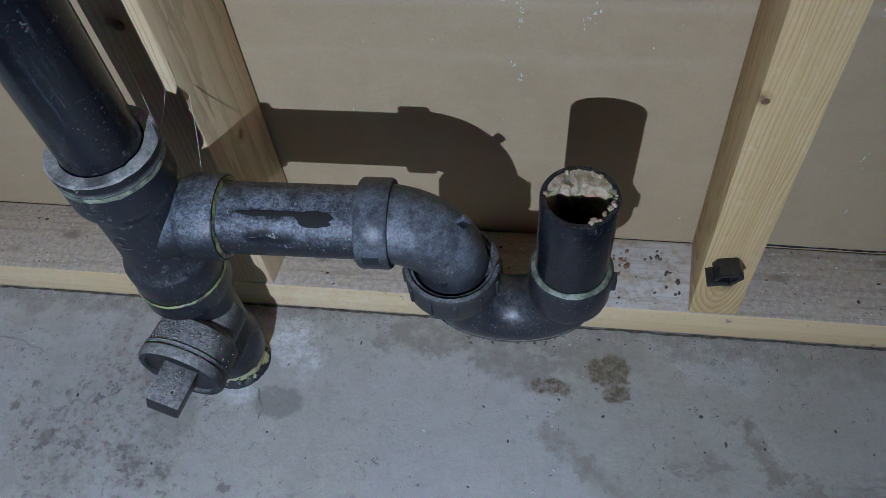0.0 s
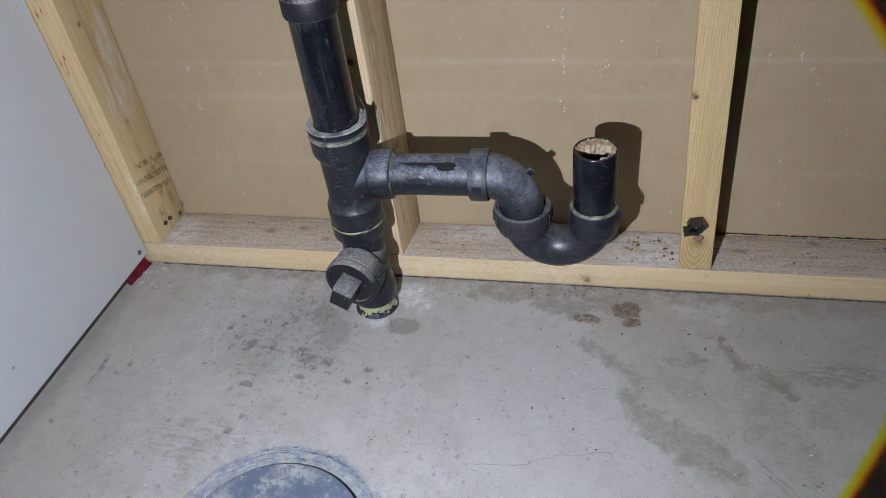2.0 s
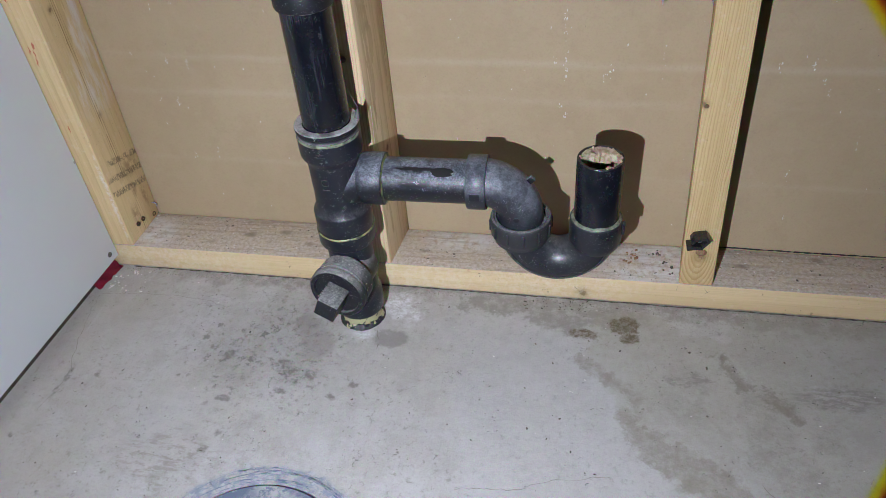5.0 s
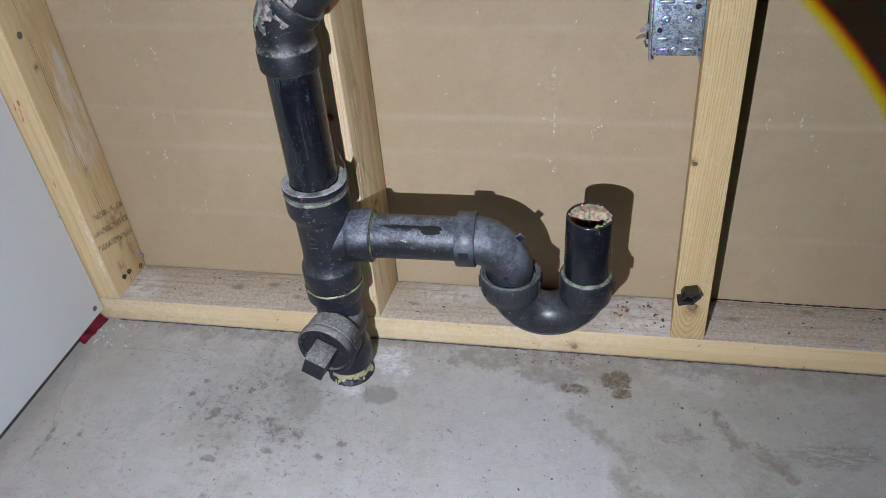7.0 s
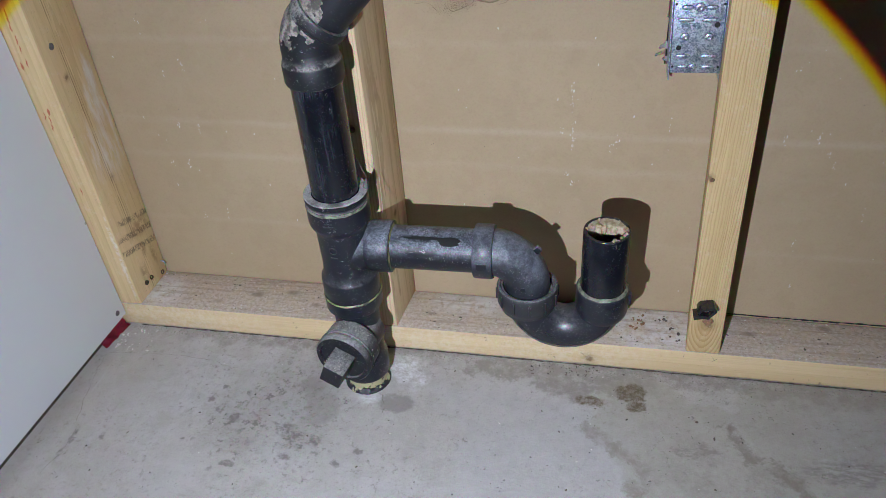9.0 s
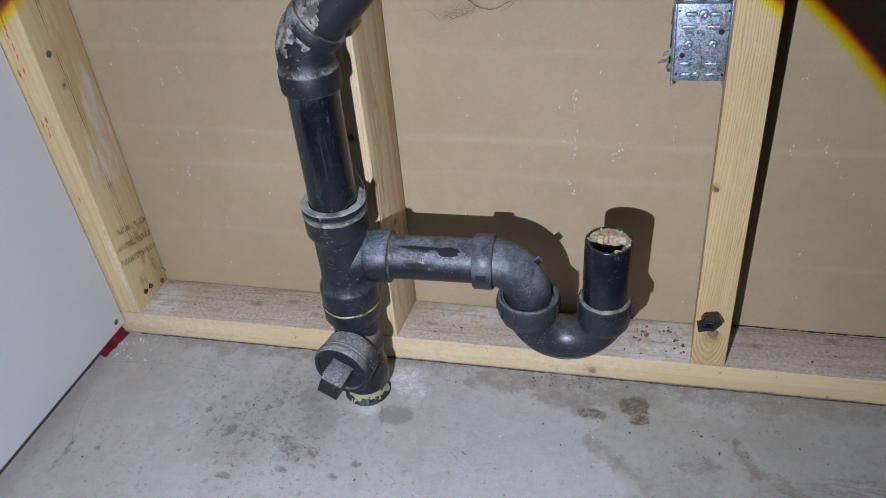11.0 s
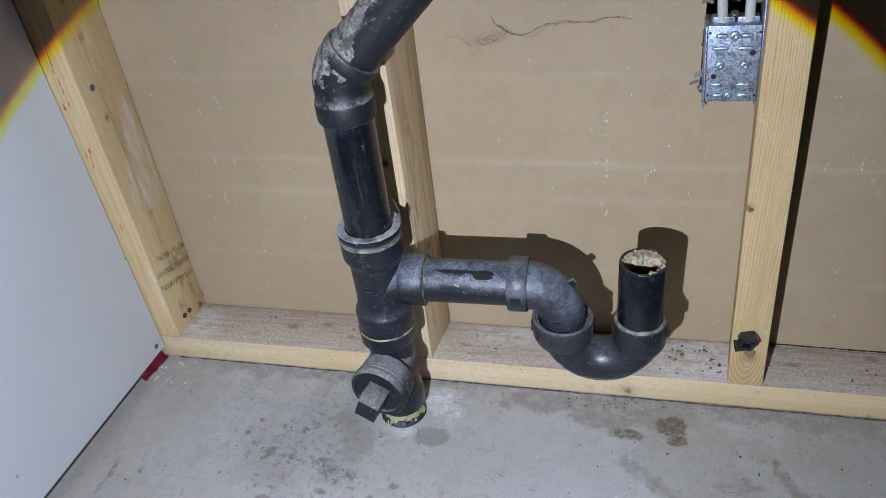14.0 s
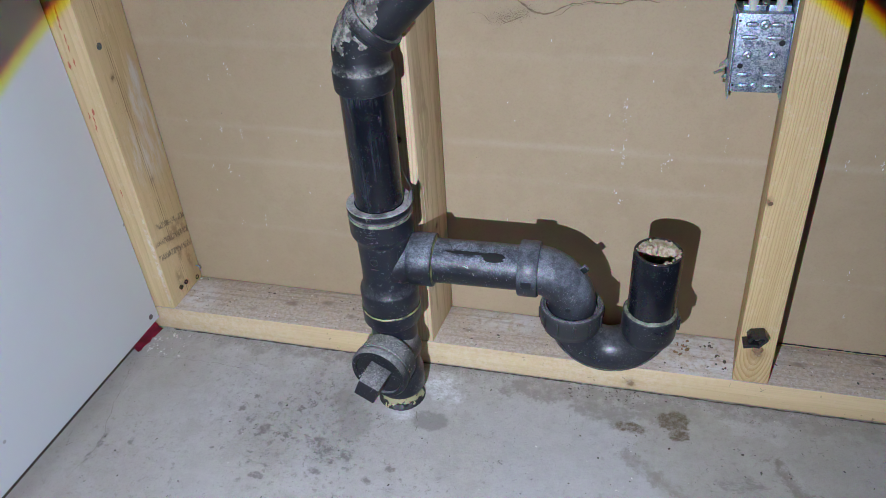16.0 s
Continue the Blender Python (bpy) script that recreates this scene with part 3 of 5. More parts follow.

* [Your instructions]
Copy the material exactly. Do not include the pictures.

* [Right answer]
0.0 s
2.0 s
5.0 s
7.0 s
9.0 s
11.0 s
14.0 s
16.0 s
Continue the Blender Python (bpy) script that recreates this scene with part 3 of 5. More parts follow.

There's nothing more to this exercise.